Logo abaixo, sob o sugestivo título «Controlo a dobrar», informa-se, nomeadamente, que:

- O Governo tem «o objectivo de triplicar, a breve prazo, o número de testes de controlo de álcool aos condutores»;

- Em matéria de fiscalização da velocidade, enquanto nos dias da Páscoa do ano passado foram controladas 53.963 viaturas, este ano esse número disparou para as 127.194, o que teve o resultado imediato de terem sido detectados 3134 condutores em excesso de velocidade na Páscoa de 2006, enquanto na de 2005 foram apanhados 1594 condutores a cometer essa infracção;

- Do total das contra-ordenações, 2799 foram graves (1074 em 2005) e 545 muito graves (187 em 2005).

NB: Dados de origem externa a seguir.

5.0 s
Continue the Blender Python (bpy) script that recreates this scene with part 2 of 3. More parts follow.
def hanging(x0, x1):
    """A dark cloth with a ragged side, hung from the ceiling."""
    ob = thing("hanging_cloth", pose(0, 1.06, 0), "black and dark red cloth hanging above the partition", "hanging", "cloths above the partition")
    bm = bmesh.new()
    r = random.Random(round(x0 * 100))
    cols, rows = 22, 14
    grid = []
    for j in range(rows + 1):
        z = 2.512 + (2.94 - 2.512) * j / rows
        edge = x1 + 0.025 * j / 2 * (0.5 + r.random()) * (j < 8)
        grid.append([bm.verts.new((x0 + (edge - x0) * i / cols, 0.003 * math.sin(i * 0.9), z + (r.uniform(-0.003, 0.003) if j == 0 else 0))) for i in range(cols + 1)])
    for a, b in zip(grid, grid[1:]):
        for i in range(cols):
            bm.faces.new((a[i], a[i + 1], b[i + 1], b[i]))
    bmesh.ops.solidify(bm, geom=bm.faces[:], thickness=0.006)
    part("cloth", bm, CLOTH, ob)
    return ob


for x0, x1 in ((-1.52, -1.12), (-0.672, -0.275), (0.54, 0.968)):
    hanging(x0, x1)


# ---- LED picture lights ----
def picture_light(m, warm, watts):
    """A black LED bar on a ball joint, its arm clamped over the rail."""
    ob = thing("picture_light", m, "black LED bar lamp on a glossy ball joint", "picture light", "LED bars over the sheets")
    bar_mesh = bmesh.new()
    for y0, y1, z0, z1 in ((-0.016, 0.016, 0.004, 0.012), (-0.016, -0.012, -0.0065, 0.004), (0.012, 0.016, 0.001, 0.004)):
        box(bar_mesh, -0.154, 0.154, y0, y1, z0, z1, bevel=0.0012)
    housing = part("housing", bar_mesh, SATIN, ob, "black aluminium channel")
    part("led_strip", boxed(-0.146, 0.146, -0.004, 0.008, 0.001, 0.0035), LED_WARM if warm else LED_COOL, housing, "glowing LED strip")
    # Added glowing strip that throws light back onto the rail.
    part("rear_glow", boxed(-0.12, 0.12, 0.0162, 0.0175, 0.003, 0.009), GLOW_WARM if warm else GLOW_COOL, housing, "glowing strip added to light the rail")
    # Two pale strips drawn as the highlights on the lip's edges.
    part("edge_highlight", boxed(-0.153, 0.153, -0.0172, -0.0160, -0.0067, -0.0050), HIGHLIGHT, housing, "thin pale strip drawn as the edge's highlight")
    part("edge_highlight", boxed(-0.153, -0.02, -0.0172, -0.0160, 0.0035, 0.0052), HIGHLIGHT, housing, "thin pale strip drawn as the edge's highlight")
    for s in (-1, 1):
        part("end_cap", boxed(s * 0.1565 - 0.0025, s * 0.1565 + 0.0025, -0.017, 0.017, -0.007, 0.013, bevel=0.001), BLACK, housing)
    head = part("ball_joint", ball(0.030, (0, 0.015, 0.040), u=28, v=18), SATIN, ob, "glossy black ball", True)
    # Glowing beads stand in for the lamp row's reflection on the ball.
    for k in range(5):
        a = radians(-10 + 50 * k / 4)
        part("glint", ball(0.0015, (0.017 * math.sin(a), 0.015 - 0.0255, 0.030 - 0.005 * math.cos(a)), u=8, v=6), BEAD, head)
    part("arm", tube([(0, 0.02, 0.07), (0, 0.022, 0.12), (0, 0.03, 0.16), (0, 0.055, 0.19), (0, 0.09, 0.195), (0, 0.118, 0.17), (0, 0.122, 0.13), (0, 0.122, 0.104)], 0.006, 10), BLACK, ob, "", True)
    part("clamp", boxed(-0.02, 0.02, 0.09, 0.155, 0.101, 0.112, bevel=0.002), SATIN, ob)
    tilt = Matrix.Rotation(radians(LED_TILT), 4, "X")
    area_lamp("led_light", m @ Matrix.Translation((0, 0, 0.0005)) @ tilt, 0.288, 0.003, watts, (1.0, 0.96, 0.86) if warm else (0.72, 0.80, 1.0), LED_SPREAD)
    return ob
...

Se estas despretensiosas linhas pretendessem alcançar o invejável estatuto de «Estudo Credível», na linha de um outro que, a muito custo (literalmente, a ferros), viu a luz do dia recentemente, sobre férias judiciais, seria este o momento de aplicar a velha (mas, pelo menos para alguns, sempre sedutora) regra de três simples: ao dobro da intensidade da fiscalização corresponderá, forçosamente (sim, porque nesta coisa dos números, não há lugar para dúvidas: 2 + 2 = 4), o dobro das prescrições.

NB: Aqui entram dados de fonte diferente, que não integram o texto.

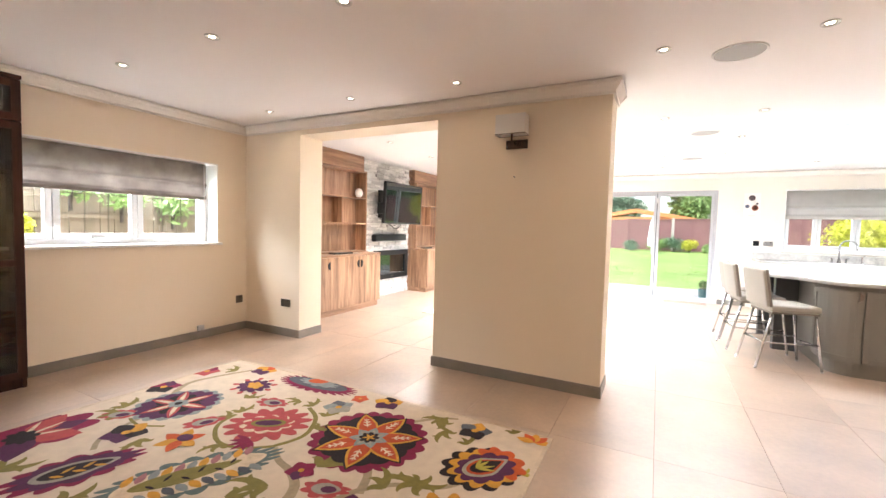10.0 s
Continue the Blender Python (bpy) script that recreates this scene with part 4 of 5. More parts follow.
def limb(bm, p, ctrl, end, r, level):
    """A bending limb set with short forked twigs."""
    n = 9 if level == 0 else 5
    last = p
    for k in range(1, n + 1):
        t = k / n
        q = p * (1 - t) ** 2 + ctrl * 2 * t * (1 - t) + end * t * t
        q = inside(q + Vector((random.uniform(-1, 1), random.uniform(-1, 1), random.uniform(-1, 1))) * (0.012 if k < n else 0.0))
        d = q - last
        if d.length < 0.006:
            continue
        stick(bm, last, q, r * (1 - 0.07 * k), r * (1 - 0.07 * (k + 1)))
        d.normalize()
        for _ in range(3 if level else 2):
            w = Vector((random.uniform(-1, 1), random.uniform(-1, 1), random.uniform(-0.5, 1.1))).normalized()
            e = inside(q + (d * 0.75 + w * 0.75).normalized() * random.uniform(0.025, 0.06))
            if (e - q).length > 0.012 and t > 0.3:
                stick(bm, q, e, 0.0034, 0.0028, 4)
        if level == 0 and 0.28 < t < 0.97:
            for _ in range(2 if random.random() < 0.6 else 1):
                w = Vector((random.uniform(-0.8, 0.5), random.uniform(-0.6, 0.9), random.uniform(-0.55, 0.6)))
                reach = random.uniform(0.14, 0.28)
                e = inside(q + (d + w * 0.9).normalized() * reach)
                limb(bm, q, (q + e) / 2 + Vector((0, 0, random.uniform(-0.02, 0.03))), e, r * 0.55, level + 1)
        last = q


top = Vector((TX, TY, 1.285))
STEMS = ((-0.16, 0.66, 0.62, 0.30), (-0.20, 0.56, 0.40, 0.62), (-0.45, 0.50, 0.62, 0.40), (-0.10, 0.40, 0.98, 0.50), (-0.55, 0.25, 0.90, 0.40),
         (0.03, 0.16, 1.04, 0.60), (-0.32, 0.02, 1.00, 0.50), (-0.72, 0.05, 0.55, 0.50))
for dx, dy, dz, early in STEMS:
    bm = bmesh.new()
    out = Vector((dx, dy, 0))
    limb(bm, top + out * 0.03, top + out * 0.42 + Vector((0, 0, dz * early)), top + Vector((dx, dy, dz)), 0.011, 0)
    part("branch", bm, BARK, tr)
lg = thing("cable_light_string", (4.6, 1.27, 0), "bundle of black cable and plug beside the tree", "cable bundle")
for k in range(4):
    bm = bmesh.new()
    prev = None
    for j in range(19):
        a = 2 * math.pi * j / 18
        p = (4.64 + 0.05 * math.cos(a + k), 1.24 + 0.03 * math.cos(a * 2 + k) + 0.015, 0.07 + 0.016 * k + 0.06 * math.sin(a))
        if prev:
            add_tube(bm, prev, p, 0.007, n=6)
        prev = p
    part("coil", bm, BLACK_TRIM, lg)
part("transformer", box(4.60, 4.68, 1.215, 1.285, 0.0, 0.2, 0.02), BLACK_TRIM, lg)


# ---- garden ----
def leaf_clump(bm, c, r, n, size, squash=0.8):
    for _ in range(n):
        v = Vector((random.gauss(0, 1), random.gauss(0, 1), random.gauss(0, 1))).normalized()
        rr = r * (0.35 + 0.65 * random.random() ** 0.5) * (0.85 + 0.5 * noise.noise(v * 1.7 + Vector(c)))
        p = Vector(c) + Vector((v.x * rr, v.y * rr, v.z * rr * squash))
        t = Euler((random.uniform(-1.2, 1.2), random.uniform(-1.2, 1.2), random.uniform(0, 6.3))).to_matrix()
        s = size * random.uniform(0.6, 1.3)
        q = [bm.verts.new(p + t @ Vector(w)) for w in ((-s, 0, 0), (0, -0.5 * s, 0.15 * s), (s, 0, 0), (0, 0.5 * s, 0.15 * s))]
        bm.faces.new(q)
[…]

E quem tentasse demonstrar o contrário, estaria apenas a defender interesses inconfessáveis, nomeadamente de índole corporativa.

Mas pretendendo eu apenas fazer um post, não irei tão longe.

Admito, por exemplo, que haja factores que possam vir a contrariar o efeito da aplicação cega da regra de três simples, como a adopção de medidas que permitam uma maior eficácia do sistema e uma diminuição do número de prescrições.

Porém, regressando à 1.ª notícia, cujo tema fulcral é a alegada intenção do Governo de dispensar, de uma assentada, os juristas que têm tramitado os processos administrativos por contra-ordenações estradais e possuem alguns anos de experiência profissional, e de os substituir por recém licenciados da Universidade Católica, ainda por cima sem concurso público, não encontro motivos para esperar melhorias.

Ao contrário, talvez tenhamos de concluir, dentro de 1 ano, em matéria de prescrições, que 2 + 2 = 5.